Pet Advice

Poppi – A Pain In Her Bottom

Poppi – A Pain In Her Bottom

Name: Poppi
Sex: Female desexed
Breed: Labrador
Age- 1 yo
Weight- 27 kgs

History: Poppi was presented to Wilston Vet for continued treatment after a visit to the pet emergency centre the night before. She had been vomiting overnight and appeared lethargic and off-colour.

Examination: Upon arrival and examination Dr Brothers found Poppi to be very lethargic and generally uncomfortable all over, but especially in the abdominal area. Her owners told us she ate a whole chicken neck the previous afternoon and also had eaten her dinner without concerns. She had started vomiting a few hours after her dinner.

It was decided due to Poppi’s poor condition that she was to spend the day with us on inta-venous fluids to help keep her hydrated and maintain strong blood pressure. Dr Brothers also took some blood to send off to the lab to find out why Poppi was so unwell.

poppi2 << Poppi looking very sad and on her IV drip

Treatment: Dr Brothers did a rectal exam on Poppy. This helped us to find out that Poppi had a lot of hard and compacted faeces in her rectum unable to come out. Dr Brothers had the lovely job of removing some of the feces from Poppi’s rectum by gently grasping the fecal balls and pulling them out with her fingers( with a glove of course!). The extracted feces were very hard and seemed to have bits of large hard bone fragments present throughout them.

poppi3 << Bone Fragments in Poppi’s feaces

As we were worried about a possible obstruction in the bowel, X-Rays were next on the agenda. After taking the X-rays it was clear that Poppi still had a little way to go. She had more hard compacted faeces in the upper bowel region which could not be grasped and pulled by Dr Brothers as they were far to high up in the bowl.

poppi4 << x-rays showing impacted feaces

A warm soapy mix was made and administered rectally to Poppi to try and soften and move the faeces on. This enabled us to massage and manipulate another 2 very large pieces of hard dry feces out, providing some much needed temporary relief.

poppi5 << Dr Brothers and Nurse Jamie giving Poppi her enema

Poppi was then deemed well enough to spend the night at home under some strict supervision and was to see us the next day for more follow up treatment and repeat X-rays.

Meanwhile Poppi’s blood tests had come back and showed that nothing else sinister was going on. All her organs and blood cells were completely normal indicating that the severe constipation was the cause of her lethargy and vomiting the night prior. The only abnormality was a low blood glucose which was most likely due to the fact she had not eaten for 24 hours.

Followup: The next day Poppi looked a lot brighter and much more responsive. She showed interest in food and even gave us a tail wag greeting! A blood glucose reading was also taken to ensure levels were within normal limits again. The reading came back normal which was also another sign that Poppi was getting better.

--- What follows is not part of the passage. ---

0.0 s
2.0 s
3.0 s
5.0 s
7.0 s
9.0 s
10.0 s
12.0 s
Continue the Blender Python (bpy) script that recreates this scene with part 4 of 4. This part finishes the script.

Repeat X rays showed us that all the faeces had moved through the bowel and things were looking up! We decided Poppi was well enough to eat, so offered small amounts of easily digestible food over the period of the day which she ate ravenously.

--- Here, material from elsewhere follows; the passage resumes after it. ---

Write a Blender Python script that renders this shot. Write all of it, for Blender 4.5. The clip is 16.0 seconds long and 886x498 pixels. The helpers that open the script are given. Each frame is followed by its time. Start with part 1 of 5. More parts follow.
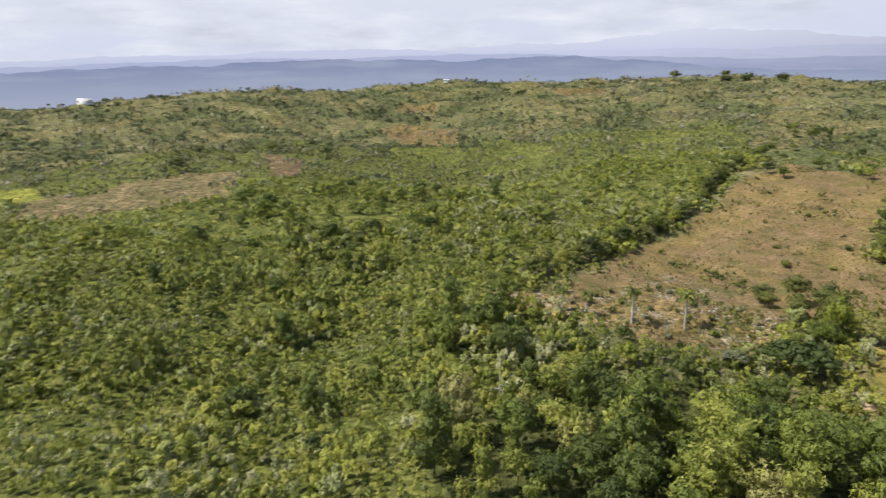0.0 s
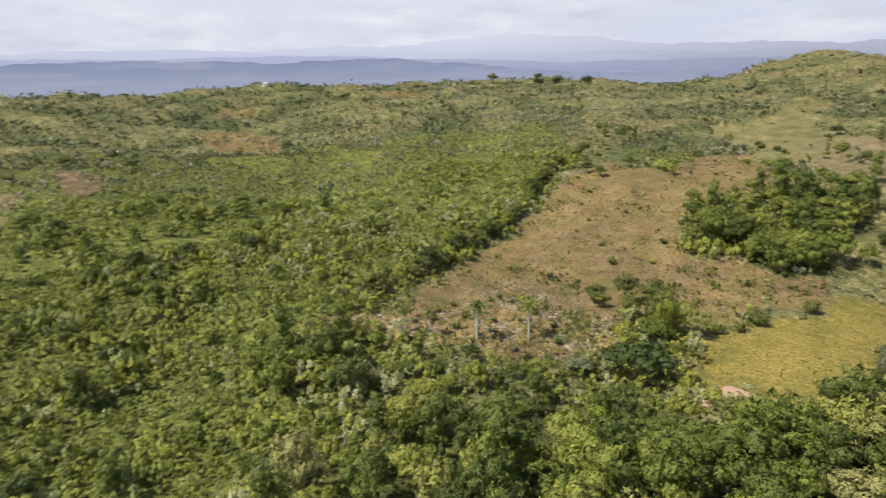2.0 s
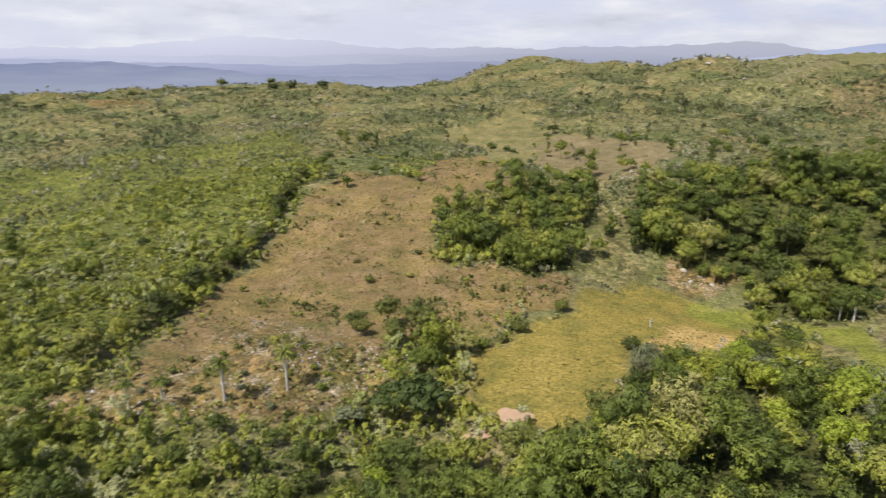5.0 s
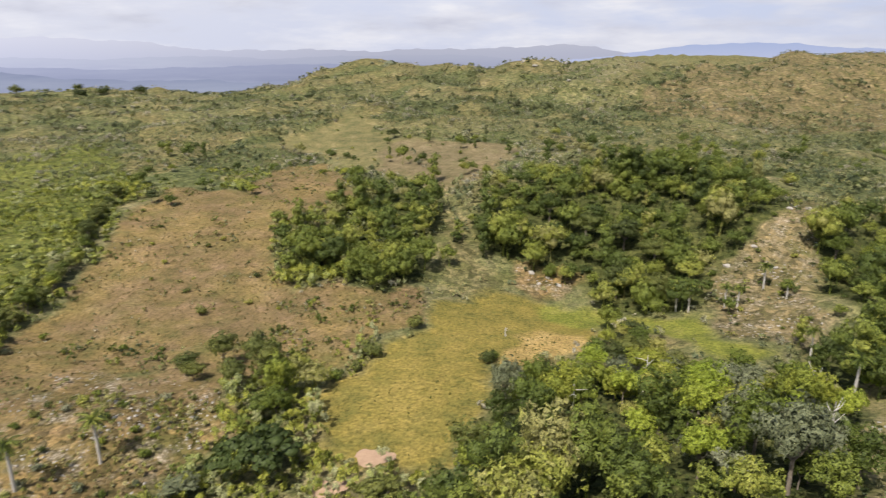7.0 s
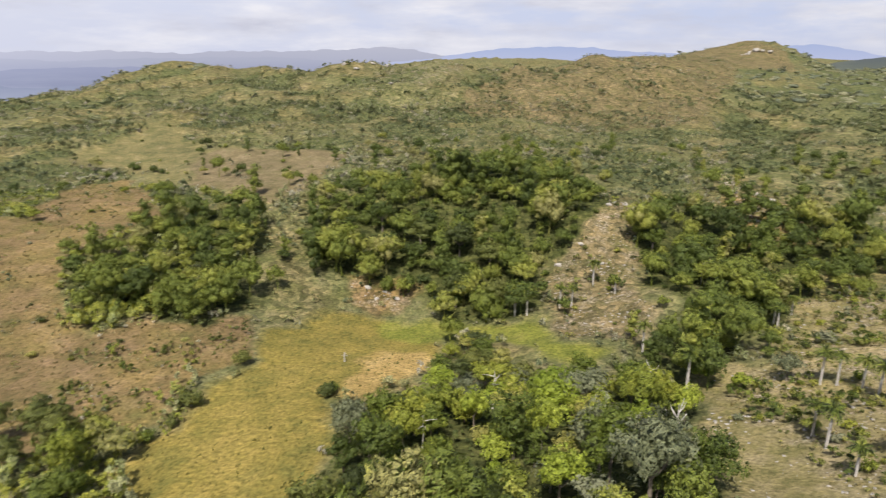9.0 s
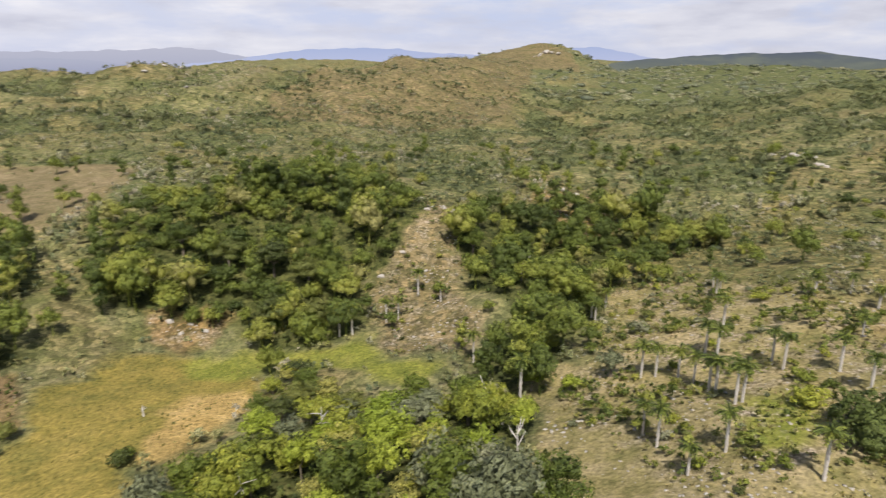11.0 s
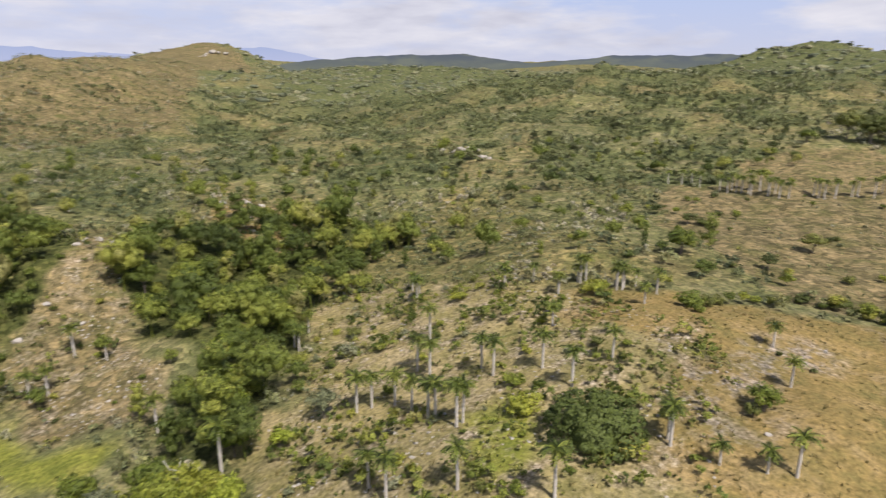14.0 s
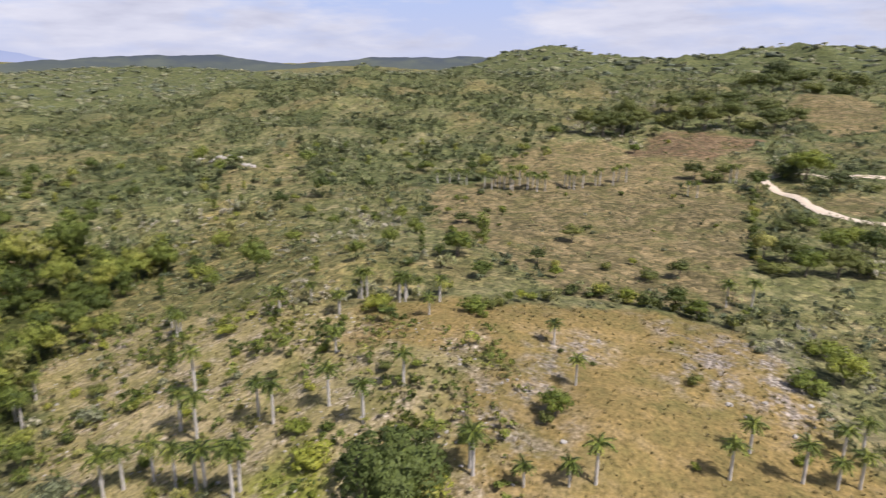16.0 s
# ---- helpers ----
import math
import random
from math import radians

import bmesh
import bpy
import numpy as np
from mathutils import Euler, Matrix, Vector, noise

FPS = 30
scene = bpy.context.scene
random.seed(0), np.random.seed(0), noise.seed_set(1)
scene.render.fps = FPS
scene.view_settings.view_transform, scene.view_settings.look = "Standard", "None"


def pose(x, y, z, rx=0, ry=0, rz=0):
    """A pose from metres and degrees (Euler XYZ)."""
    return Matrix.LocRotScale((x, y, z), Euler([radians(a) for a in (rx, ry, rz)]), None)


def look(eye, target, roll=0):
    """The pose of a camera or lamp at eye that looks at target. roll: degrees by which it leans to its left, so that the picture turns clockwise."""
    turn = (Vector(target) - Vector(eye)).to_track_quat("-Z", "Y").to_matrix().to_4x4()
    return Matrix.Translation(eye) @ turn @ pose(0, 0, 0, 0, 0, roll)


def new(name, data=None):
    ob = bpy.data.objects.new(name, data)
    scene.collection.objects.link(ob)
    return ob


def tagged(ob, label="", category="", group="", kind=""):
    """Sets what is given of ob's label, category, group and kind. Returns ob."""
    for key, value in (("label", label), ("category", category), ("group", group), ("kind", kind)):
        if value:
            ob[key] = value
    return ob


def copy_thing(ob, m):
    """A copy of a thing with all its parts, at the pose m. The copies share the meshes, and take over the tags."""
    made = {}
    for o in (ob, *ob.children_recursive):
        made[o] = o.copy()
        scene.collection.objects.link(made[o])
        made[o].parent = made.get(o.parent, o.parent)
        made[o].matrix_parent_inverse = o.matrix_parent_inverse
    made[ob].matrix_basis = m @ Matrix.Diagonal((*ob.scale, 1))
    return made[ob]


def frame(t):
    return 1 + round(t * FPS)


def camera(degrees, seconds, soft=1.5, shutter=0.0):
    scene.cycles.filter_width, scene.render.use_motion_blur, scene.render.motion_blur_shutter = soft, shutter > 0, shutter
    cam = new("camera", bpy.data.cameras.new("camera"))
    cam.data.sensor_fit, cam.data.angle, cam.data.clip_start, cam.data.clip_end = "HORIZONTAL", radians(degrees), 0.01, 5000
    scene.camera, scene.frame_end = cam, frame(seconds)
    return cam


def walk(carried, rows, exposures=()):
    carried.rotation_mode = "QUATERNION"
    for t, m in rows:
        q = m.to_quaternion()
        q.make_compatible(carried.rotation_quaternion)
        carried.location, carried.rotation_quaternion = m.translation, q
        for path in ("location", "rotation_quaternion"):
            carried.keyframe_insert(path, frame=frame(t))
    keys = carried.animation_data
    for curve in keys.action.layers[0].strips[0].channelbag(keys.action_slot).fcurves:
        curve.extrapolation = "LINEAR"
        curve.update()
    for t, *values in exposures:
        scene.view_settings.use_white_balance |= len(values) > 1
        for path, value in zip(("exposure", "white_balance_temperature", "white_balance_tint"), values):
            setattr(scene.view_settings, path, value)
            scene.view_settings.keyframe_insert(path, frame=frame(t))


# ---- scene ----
cam = camera(68.93, 16.0, soft=1.2, shutter=0.65)
# seconds, x, y, z, heading to the left of +y, pitch, roll
PATH = [
    (0, 0.00, 0.00, 80.00, 62.265, -16.899, -0.98),
    (0.5, -3.15, 1.95, 80.15, 58.671, -16.925, -0.89),
    (1, -6.26, 4.06, 80.31, 54.766, -16.947, -0.76),
    (1.5, -9.39, 6.30, 80.39, 50.871, -16.933, -0.63),
    (2, -12.37, 8.75, 80.46, 47.065, -16.907, -0.54),
    (2.5, -15.13, 11.51, 80.54, 43.280, -16.879, -0.45),
    (3, -17.59, 14.50, 80.52, 39.536, -16.822, -0.36),
    (3.5, -19.76, 17.37, 80.51, 36.039, -16.786, -0.31),
    (4, -21.65, 20.48, 80.66, 32.184, -16.758, -0.23),
    (4.5, -23.39, 23.76, 80.83, 28.259, -16.738, -0.14),
    (7, -28.67, 40.48, 81.61, 10.560, -16.561, -0.16),
    (7.5, -29.01, 44.17, 81.65, 6.924, -16.521, -0.20),
    (8, -29.13, 47.74, 81.66, 3.087, -16.458, -0.19),
    (8.5, -29.12, 51.24, 81.72, -0.749, -16.427, -0.13),
    (9, -28.95, 54.85, 81.68, -4.623, -16.379, -0.07),
    (11.5, -23.44, 70.65, 82.01, -25.202, -16.317, -0.10),
    (12, -21.56, 73.55, 81.99, -29.592, -16.315, -0.10),
    (12.5, -19.66, 76.32, 82.02, -34.063, -16.308, -0.08),
    (13, -17.57, 78.90, 82.01, -38.650, -16.296, -0.04),
    (13.5, -15.23, 81.40, 82.00, -43.478, -16.275, 0.03),
    (14, -12.79, 83.62, 81.95, -48.433, -16.250, 0.13),
    (14.5, -10.13, 85.60, 81.98, -53.414, -16.220, 0.17),
    (15, -7.19, 87.29, 81.96, -58.430, -16.186, 0.23),
    (15.5, -4.09, 88.70, 81.89, -63.491, -16.120, 0.26),
    (16, -0.81, 89.98, 81.84, -68.630, -16.056, 0.31),
]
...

Poppi went home that evening feeling much better and within a day back at home was toileting without issues, eating great, and feeling 100% again.

Aftercare: Poppi has been instructed not to be given brisket bones or other large beef bones again, as she does not chew them up properly but swallows large hard chunks which can get stuck in her bowl. Poppi is allowed to have soft chicken necks as these will not get stuck in her intestines, or large shank bones which are to be taken off her once she has chewed off the sinew and gristle before she has a chance to much the bone up and swallow it!